Amerika’nın Sesi’ne değerlendirmelerde bulunan Doçent Alemdar, “10 aydır bu tip görüşme yapılmıyordu. Bu iyiye işaret. Böyle bir zamanda görüşmenin yapılması bile kendi başına olumlu bir gelişme. 2019 yılında Avrupa Parlamentosu seçimleri var. Mülteci krizi, terör saldırıları, potansiyel saldırı riskleri ve Brexit nedeniyle tüm Avrupa kendi içine dönmüş durumda. Aşırı sağcı ve muhafazakar politikalara prim verilen bir dönemde bazı ortak konularda beraber hareket etmek dışında önemli bir gelişme olmaz. Ama dünkü (26 Mart Pazartesi) görüşmede Gümrük Birliği’nin yeniden müzakere edilmesi yönünde bir işaret olsa çok büyük kazanım olurdu” dedi.
Varna’daki görüşmede Gümrük Birliği’nin yeniden müzakere edilmesi dışında Türkiye’nin gündeminde vize serbestisi, Kıbrıs’taki doğalgaz geriliminin çözülmesi ve Suriyeli sığınmacılar için sağlanacağı vaat edilen mali desteğin geri kalan kısmının ödenmesi vardı.
Dr.
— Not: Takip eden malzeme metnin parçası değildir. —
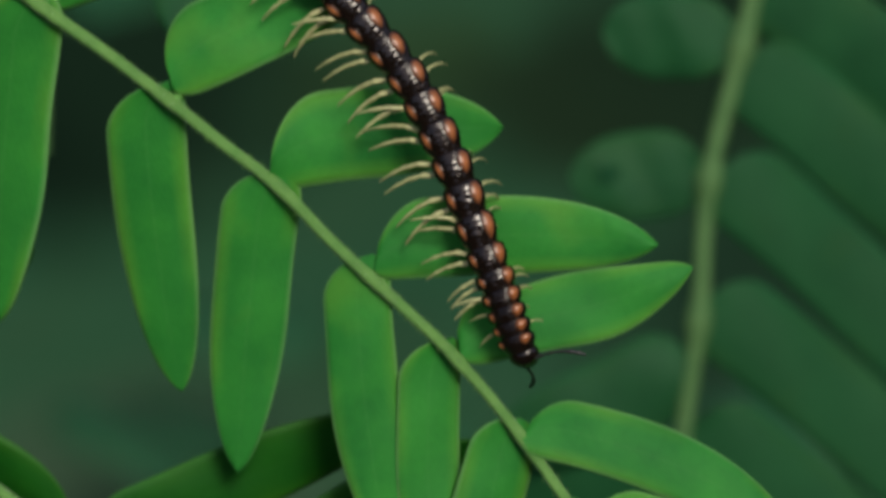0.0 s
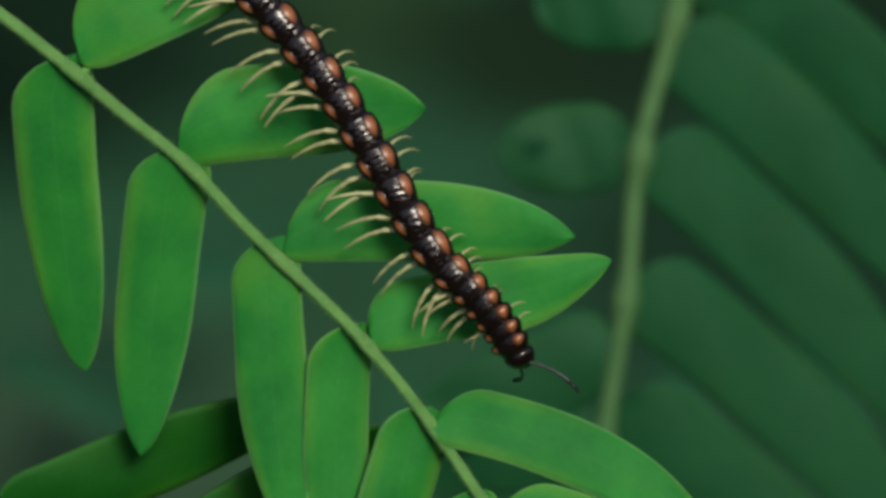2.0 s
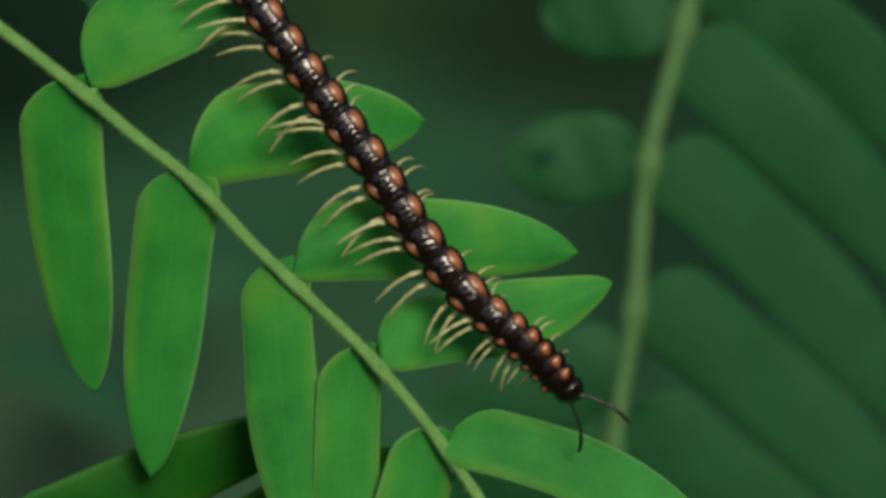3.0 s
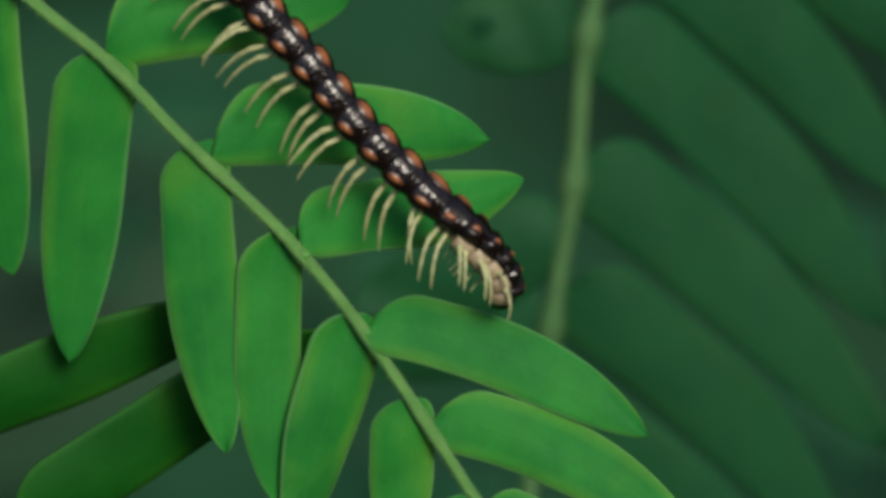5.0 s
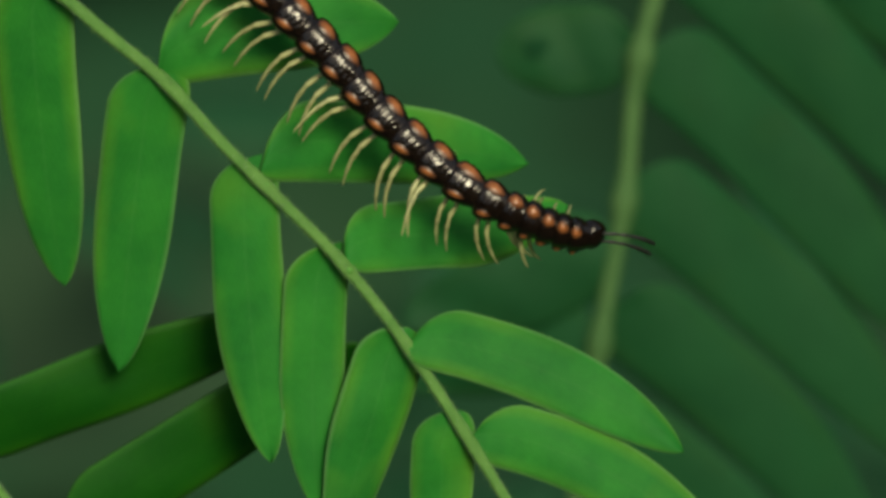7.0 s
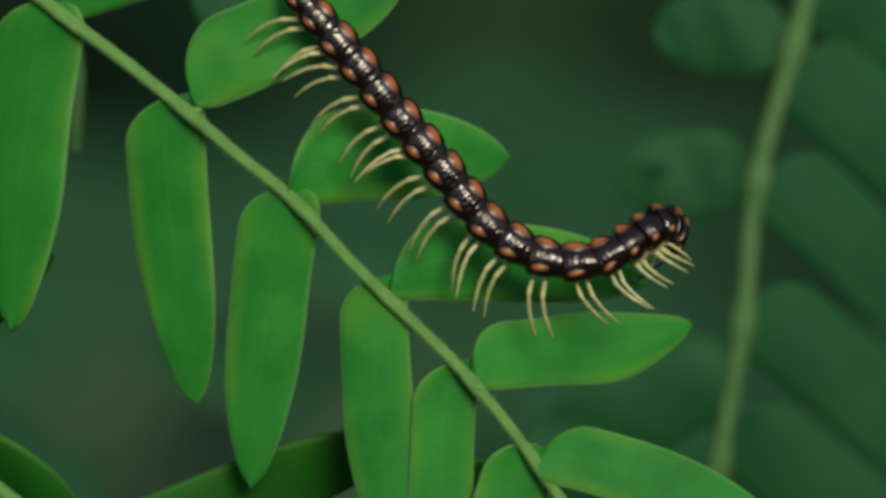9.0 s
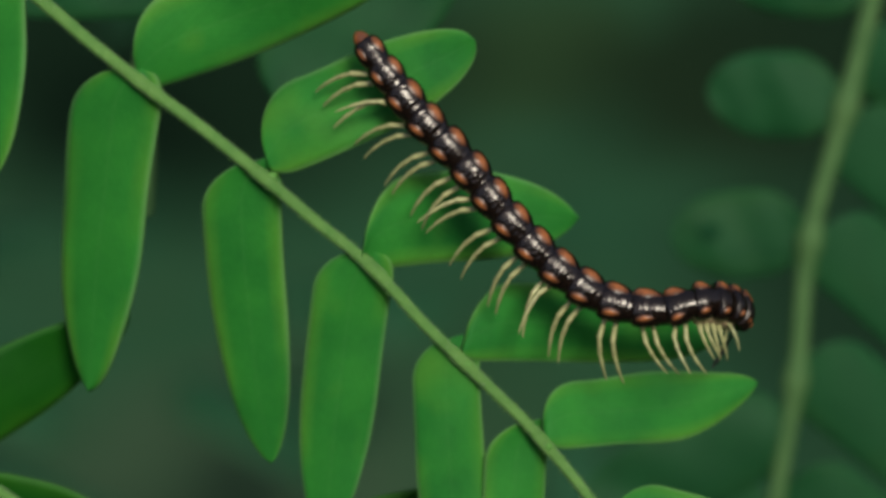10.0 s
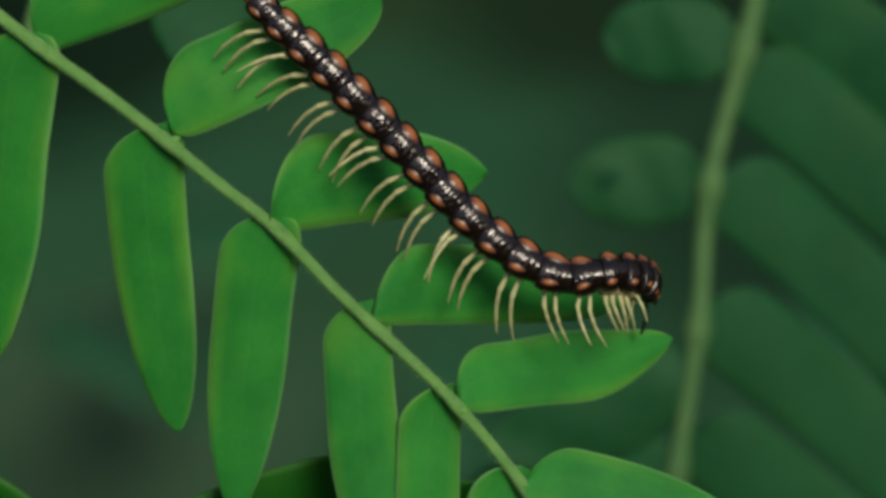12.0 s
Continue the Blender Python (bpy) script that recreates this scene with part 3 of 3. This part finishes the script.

Coşkun: “Mülteci krizinden hala çekinen AB, Türkiye’yi idare ediyor”
Berlin Humboldt Üniversitesi’nde araştırmacı olarak görev yapan Dr. Gülçin Balamir Coşkun, Avrupa Birliği nezdinde Türkiye’nin hala en önemli kozunun Suriyeli sığınmacılar olduğu görüşünde.
Amerika’nın Sesi’nin sorusunu yanıtlayan Dr. Coşkun, “Avrupa hala mülteci krizinden çekiniyor. Bu nedenle de Suriyeli sığınmacıları kendisiyle arasında sınır bölgesi olarak gördüğü Türkiye’de tutabilmek için Ankara’yı bir şekilde idare ediyor. Her ne kadar Avrupalı hak savunucuları Türkiye’de hukukun üstünlüğü, insan hakları konusunda sorunlar olduğu gerekçesiyle Avrupalı liderleri eleştirse de Avrupa Birliği, Ankara’ya yönelik para akışını sürdürerek bu statükoyu korumak istiyor” dedi.
Avrupa Birliği’nin Türkiye’ye yönelik bakışını daha net görmek için Nisan ayında yayınlanacak İlerleme Raporu’nu beklemek gerek.